Court’s Observations on Determinable Contracts

The High Court engaged in an extensive analysis of what constitutes a "determinable" contract under Section 14 of the Specific Relief Act, 1963. It noted that the phrase contemplates a contract that can be ended at the "sweet will" of a party without assigning reasons or referring to a breach. The Bench clarified that if a contract does not contain a specific clause for unilateral termination, it cannot be considered determinable by nature.

Unilateral Termination Without Right Amounts To Repudiatory Breach

Drawing on the Supreme Court’s recent precedents in K.S. Manjunath v. Moorasavirappa and Annamalai v. Vasanthi, the Court held that where no contractual right to terminate exists, a unilateral termination is merely a breach. In such cases, the non-terminating party is not required to seek a declaration against the termination. The Court reasoned that if such a defense were permitted, every suit for specific performance could be frustrated by a defendant simply issuing a notice of termination.

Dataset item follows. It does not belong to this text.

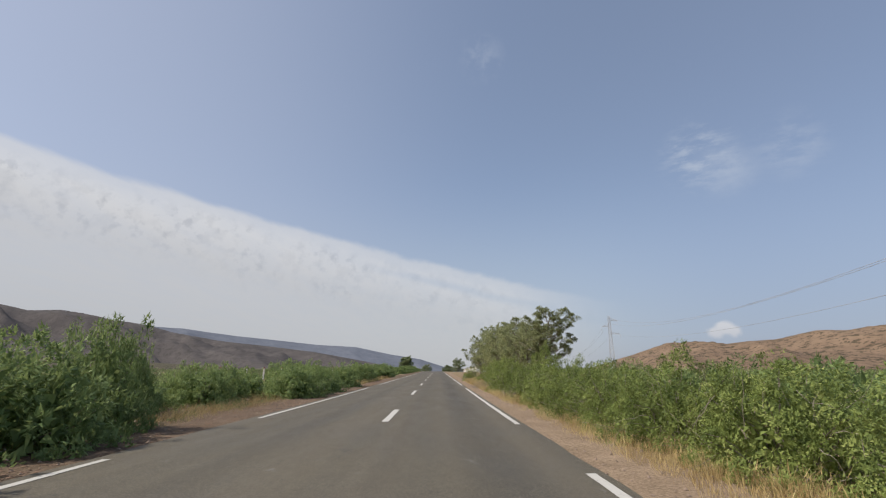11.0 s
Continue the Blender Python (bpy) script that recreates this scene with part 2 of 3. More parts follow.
def blade_material(name, *stops):
    m, n, b = material(name, 0.8, 0.15)
    rnd = n.add("ShaderNodeNewGeometry").outputs["Random Per Island"]
    pos = n.add("ShaderNodeNewGeometry").outputs["Position"]
    f = n.math("ADD", n.math("MULTIPLY", rnd, 0.5), n.smooth(n.noise(pos, 0.8, 4.0), 0.42, 0.6, 0.0, 0.5))
    c = n.ramp(f, *stops)
    n.put(b.inputs["Base Color"], c)
    tr = n.add("ShaderNodeBsdfTranslucent")
    n.put(tr.inputs[0], c)
    mx = n.add("ShaderNodeMixShader")
    mx.inputs[0].default_value = 0.3
    n.put(mx.inputs[1], b.outputs[0])
    n.put(mx.inputs[2], tr.outputs[0])
    n.put(n.t.nodes["Material Output"].inputs[0], mx.outputs[0])
    return m


M_ASPHALT, M_PAINT = asphalt_material(), paint_material()
M_GROUND = soil_material("dry_soil", (0.185, 0.132, 0.086), (0.32, 0.235, 0.152), (0.23, 0.19, 0.10), 0.6)
M_VERGE = soil_material("gravel_verge", (0.19, 0.135, 0.095), (0.35, 0.26, 0.185), (0.27, 0.20, 0.12), 0.4)
# litter brown, with the shade of the shrubs put into the darker tone
M_VERGE_L = soil_material("shaded_litter_verge", (0.085, 0.06, 0.045), (0.205, 0.15, 0.11), (0.18, 0.13, 0.075), 0.5)
M_STONE = plain_material("pebble", (0.28, 0.21, 0.16), (0.15, 0.112, 0.085), 4.0, 0.95)
M_LEAF = leaf_material("shrub_leaf", (0.060, 0.088, 0.027), (0.20, 0.254, 0.070), (0.41, 0.44, 0.155), 0.28, 0.6)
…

"The unilateral termination of a non-determinable agreement in question is found to be not for bona fide reasons... it cannot be said that any declaration challenging the alleged termination was required on part of the plaintiff."

Presumption Against Time Being Essence In Immovable Property Sales

Regarding the contention that the contract expired after six months, the Court reiterated the settled principle that time is generally not the essence of a contract for the sale of immovable property. Justice Doshi noted that the mere fixation of a period within which a contract is to be performed does not make it the essence. Since the ATS in this case lacked a penalty clause or a clause for automatic rescission upon expiry, the six-month limit was not rigid.

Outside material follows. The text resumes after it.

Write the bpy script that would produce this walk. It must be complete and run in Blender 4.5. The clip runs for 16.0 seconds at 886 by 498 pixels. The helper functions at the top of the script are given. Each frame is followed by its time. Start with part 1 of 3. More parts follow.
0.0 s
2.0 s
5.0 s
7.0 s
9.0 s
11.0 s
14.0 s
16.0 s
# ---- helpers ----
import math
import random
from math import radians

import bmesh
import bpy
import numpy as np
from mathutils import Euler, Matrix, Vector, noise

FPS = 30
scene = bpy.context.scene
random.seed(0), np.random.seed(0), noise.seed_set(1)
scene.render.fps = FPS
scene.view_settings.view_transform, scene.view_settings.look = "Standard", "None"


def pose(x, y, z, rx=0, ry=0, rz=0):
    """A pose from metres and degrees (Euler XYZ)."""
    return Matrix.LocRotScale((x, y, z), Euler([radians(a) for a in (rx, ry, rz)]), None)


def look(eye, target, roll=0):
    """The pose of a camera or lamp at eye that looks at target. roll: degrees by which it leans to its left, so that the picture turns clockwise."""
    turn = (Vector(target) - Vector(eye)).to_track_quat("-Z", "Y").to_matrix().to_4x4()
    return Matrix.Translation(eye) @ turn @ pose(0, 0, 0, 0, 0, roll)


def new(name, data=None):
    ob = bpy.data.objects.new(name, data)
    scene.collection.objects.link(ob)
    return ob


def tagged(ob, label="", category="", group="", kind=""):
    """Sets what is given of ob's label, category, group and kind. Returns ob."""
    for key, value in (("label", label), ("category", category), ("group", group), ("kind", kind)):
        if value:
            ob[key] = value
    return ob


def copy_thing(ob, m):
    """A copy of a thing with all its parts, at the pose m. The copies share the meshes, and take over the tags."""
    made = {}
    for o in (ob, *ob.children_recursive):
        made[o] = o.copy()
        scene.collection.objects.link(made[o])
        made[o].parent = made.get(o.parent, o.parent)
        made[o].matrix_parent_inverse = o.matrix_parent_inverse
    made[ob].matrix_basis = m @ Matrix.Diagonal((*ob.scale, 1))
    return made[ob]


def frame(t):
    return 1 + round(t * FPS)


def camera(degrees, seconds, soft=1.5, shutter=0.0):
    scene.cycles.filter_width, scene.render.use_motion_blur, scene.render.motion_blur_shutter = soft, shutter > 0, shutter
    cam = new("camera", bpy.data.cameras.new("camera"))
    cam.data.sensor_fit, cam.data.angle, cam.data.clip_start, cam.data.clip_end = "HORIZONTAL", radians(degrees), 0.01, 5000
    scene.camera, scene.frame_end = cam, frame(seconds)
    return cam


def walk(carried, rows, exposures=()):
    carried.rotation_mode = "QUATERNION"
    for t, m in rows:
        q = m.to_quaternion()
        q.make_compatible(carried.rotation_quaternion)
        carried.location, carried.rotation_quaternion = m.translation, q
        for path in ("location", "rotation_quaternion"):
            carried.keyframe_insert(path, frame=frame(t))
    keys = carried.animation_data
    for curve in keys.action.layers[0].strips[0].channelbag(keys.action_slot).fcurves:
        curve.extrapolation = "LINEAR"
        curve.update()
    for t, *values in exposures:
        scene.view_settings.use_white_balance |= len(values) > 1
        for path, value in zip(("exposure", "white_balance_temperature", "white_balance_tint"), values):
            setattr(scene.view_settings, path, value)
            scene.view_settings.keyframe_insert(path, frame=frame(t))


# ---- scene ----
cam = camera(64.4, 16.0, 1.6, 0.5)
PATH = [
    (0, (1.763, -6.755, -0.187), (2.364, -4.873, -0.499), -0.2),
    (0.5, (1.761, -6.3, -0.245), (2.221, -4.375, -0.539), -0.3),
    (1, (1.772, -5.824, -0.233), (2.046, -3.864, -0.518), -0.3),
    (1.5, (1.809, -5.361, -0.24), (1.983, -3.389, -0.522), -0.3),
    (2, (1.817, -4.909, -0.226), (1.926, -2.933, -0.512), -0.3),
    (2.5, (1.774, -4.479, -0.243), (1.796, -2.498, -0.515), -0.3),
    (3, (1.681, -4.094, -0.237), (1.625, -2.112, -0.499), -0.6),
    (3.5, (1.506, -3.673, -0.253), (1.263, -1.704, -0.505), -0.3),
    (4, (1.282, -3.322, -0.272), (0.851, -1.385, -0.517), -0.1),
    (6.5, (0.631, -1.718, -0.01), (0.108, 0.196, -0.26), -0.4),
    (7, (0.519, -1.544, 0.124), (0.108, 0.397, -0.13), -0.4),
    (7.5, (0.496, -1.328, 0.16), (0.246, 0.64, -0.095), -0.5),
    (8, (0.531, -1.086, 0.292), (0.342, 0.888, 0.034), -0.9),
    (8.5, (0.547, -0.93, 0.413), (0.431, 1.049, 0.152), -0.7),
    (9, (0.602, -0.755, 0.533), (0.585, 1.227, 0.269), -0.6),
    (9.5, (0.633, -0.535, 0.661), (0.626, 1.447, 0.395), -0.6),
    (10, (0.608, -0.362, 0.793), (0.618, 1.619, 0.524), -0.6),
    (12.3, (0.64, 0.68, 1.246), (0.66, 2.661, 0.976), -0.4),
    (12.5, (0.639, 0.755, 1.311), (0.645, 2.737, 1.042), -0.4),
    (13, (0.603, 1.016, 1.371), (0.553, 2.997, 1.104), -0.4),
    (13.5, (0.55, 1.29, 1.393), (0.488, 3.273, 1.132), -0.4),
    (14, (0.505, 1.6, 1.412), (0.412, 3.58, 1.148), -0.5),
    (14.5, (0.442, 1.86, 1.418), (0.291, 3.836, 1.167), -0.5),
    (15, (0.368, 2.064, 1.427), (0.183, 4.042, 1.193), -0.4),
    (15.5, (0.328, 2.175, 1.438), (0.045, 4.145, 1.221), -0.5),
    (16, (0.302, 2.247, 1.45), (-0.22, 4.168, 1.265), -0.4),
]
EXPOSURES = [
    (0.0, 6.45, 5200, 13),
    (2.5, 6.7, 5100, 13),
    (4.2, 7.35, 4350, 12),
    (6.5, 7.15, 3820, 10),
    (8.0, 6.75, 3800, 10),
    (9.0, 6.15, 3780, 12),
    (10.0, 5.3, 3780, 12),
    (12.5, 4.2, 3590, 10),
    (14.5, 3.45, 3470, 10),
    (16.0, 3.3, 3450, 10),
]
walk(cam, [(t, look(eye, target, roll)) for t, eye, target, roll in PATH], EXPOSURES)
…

Court Explains Readiness And Willingness Under Section 16(c) SRA

The Bench found that the plaintiff had proved continuous readiness and willingness by paying amounts beyond the earnest money. The Court specifically pointed to a diary entry in the vendor’s handwriting (Exh. 108) acknowledging an additional ₹6,000 payment. It held that the vendor, who changed his version "like a chameleon" during cross-examination, could not claim the vendee was at fault when the vendor himself was avoiding the execution of the sale deed.

Subsequent Purchasers Must Exercise Due Diligence

The Court dealt strictly with the subsequent purchaser’s claim of being a "bona fide purchaser for value without notice." It observed that Defendant No. 2 failed to issue a public notice in newspapers or obtain a title clearance certificate from an advocate before the purchase. Furthermore, the purchase was made in blatant violation of a court injunction, invoking the doctrine of lis pendens under Section 52 of the Transfer of Property Act.

"A person who acts with wanton or wilful negligence in spite of such knowledge or consciousness cannot be said to act with fairness or uprightness and, therefore, he cannot be said to act with honesty or in good faith."

The High Court dismissed both appeals, confirming the Trial Court's decree for specific performance and the cancellation of the subsequent sale deed. It concluded that the vendor’s conduct was a breach of contract and the subsequent purchaser had failed to take constructive notice of the pending litigation. The Court awarded costs to the plaintiff and stayed the operation of the judgment for two weeks to allow the defendants to approach a higher forum.